With ANZ, Homes to Love is exploring the ways we live now, under the theme of ‘Flexible Spaces’ – and how this trend allows us to live and build today.
Not so long ago, the ideal home was one with clearly defined spaces, each divided up into individual rooms with a set function. Today, we increasingly place value on flexible spaces that can be adapted to meet our varying needs.
In city environments, rooms that have multiple functions can be beneficial extra space for the occupant. New Zealand artist Fiona Connor’s Los Angeles house demonstrates this clever use of space. Designed to function as a both work and living area, Fiona intentionally keeps her one room house as sparse as possible in order to maximise the flexibility of the space, even going so far as to tuck her bed away during the day. “I want my studio to function as a space where anything can happen,” she says.
Architect Jack McKinney and Tracy Lunjevich took on the same pared-back approach as Fiona when updating their villa in central Auckland.
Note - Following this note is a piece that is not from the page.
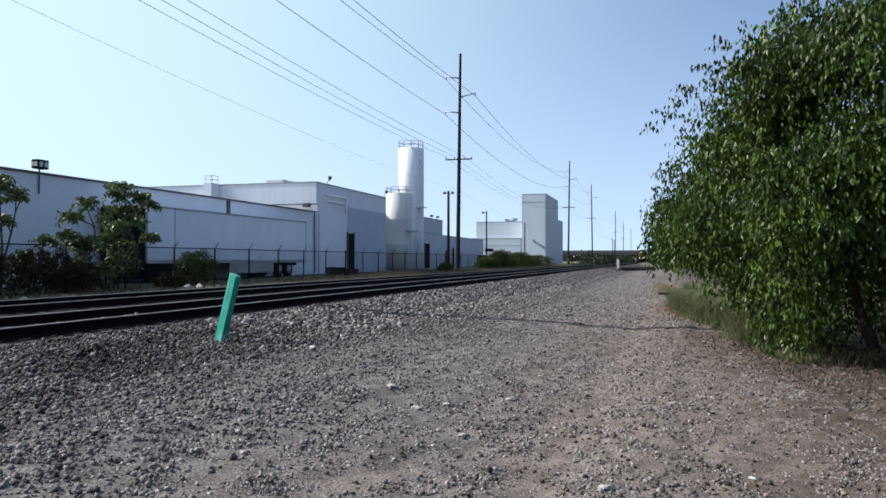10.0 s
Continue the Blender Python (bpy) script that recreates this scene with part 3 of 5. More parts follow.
def roof_hatch():
    b = thing("roof_ladder_cage", pose(-35.2, 53.0, FAR_GROUND), "white roof ladder shaft with a railing", "roof access")
    h = 7.75 - FAR_GROUND
    part("shaft", B(-0.34, 0.34, -1.0, 0.1, 4.6, h + 0.1), WHITE_WALL, b)
    for x in (-0.28, 0.28):
        for y in (-0.95, 0.05):
            part("rail_post", T((x, y, h + 0.1), (x, y, h + 0.72), 0.03, 0.04, 6), WHITE_METAL, b)
    for z in (0.4, 0.72):
        part("guard_rail", T((-0.28, -0.95, h + z), (0.28, -0.95, h + z), 0.035, 0.035, 6), WHITE_METAL, b)
        part("guard_rail", T((0.28, -0.95, h + z), (0.28, 0.05, h + z), 0.035, 0.035, 6), WHITE_METAL, b)
        part("guard_rail", T((-0.28, -0.95, h + z), (-0.28, 0.05, h + z), 0.035, 0.035, 6), WHITE_METAL, b)


roof_hatch()


def ring_rail(r, z, thick, n=30):
    """One closed hoop of round bar."""
    bm = bmesh.new()
    loops = []
    for i in range(n):
        a = 2 * math.pi * i / n
        loops.append([bm.verts.new(((r + thick * math.cos(b)) * math.cos(a), (r + thick * math.cos(b)) * math.sin(a), z + thick * math.sin(b))) for b in (math.pi * k / 3 for k in range(6))])
    for i in range(n):
        for k in range(6):
            bm.faces.new((loops[i][k], loops[(i + 1) % n][k], loops[(i + 1) % n][(k + 1) % 6], loops[i][(k + 1) % 6])).smooth = True
    return bm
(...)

Thoughtfully renovated, their house is an example of how flexible spaces can be utilised to meet the ever-changing needs of a growing family.
When Jack and Tracy first purchased the property roughly ten years ago, it consisted of a rundown villa and a neglected garage down the back of the garden. A decade on, and the couple have two children and a house that has been carefully redesigned with a modern extension out the back and a multifunctional studio in place of the old garage.
Built on the garage’s original concrete base, the studio feels open and contemporary, with large windows and a twin-peak roofline drawing in sun from the north. Currently used as a guestroom, as the family grows it will offer them much sought after additional space. The relaxed, open-planned design of the studio’s interior space adds to its sense of flexibility; it could seamlessly transition into a workspace, living space or bedroom depending on the family’s requirements.